┌────────
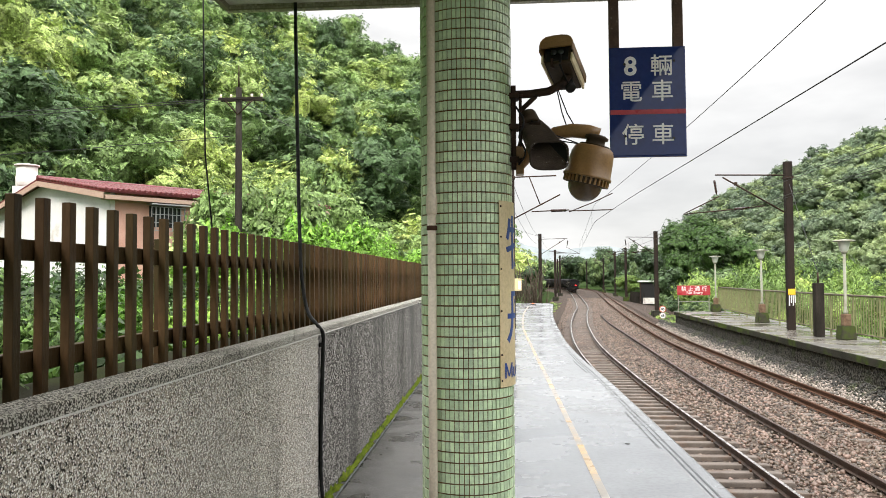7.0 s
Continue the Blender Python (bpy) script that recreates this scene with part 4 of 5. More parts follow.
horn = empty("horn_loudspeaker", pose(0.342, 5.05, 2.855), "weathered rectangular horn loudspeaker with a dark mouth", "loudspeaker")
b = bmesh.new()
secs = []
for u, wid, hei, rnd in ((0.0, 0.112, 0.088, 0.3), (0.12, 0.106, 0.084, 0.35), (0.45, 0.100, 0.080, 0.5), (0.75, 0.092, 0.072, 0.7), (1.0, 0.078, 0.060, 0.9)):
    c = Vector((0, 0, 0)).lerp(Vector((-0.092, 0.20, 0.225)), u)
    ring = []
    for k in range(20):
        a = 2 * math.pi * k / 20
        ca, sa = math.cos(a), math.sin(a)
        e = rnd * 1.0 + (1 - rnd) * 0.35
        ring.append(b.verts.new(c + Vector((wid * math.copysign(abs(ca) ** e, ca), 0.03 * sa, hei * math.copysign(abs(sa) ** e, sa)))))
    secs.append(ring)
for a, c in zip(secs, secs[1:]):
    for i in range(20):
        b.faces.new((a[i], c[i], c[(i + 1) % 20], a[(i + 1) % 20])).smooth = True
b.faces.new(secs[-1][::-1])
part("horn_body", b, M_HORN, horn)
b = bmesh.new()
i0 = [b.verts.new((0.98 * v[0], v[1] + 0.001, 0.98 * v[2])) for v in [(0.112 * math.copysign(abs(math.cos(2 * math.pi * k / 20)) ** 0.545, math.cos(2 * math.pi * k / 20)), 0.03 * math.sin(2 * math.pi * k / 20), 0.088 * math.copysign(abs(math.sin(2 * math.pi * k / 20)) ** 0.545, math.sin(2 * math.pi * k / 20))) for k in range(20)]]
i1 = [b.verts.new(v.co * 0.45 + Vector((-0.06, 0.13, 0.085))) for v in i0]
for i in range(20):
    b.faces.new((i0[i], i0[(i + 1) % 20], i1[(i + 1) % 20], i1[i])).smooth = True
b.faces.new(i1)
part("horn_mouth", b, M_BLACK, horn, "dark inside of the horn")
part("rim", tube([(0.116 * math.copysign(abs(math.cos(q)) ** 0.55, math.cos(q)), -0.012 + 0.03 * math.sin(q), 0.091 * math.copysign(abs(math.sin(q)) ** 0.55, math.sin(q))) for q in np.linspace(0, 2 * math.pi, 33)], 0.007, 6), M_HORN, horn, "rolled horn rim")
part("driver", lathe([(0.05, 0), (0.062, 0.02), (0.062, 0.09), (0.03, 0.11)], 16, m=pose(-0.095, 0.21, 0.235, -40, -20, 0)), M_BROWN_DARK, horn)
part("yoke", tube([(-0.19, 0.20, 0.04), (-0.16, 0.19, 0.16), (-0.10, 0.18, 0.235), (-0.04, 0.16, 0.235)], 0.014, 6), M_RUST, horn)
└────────
SHORT PROBLEM:
Show every line above in which the word "with" occurs.

EXERCISE RESPONSE:
Continue the Blender Python (bpy) script that recreates this scene with part 4 of 5. More parts follow.
horn = empty("horn_loudspeaker", pose(0.342, 5.05, 2.855), "weathered rectangular horn loudspeaker with a dark mouth", "loudspeaker")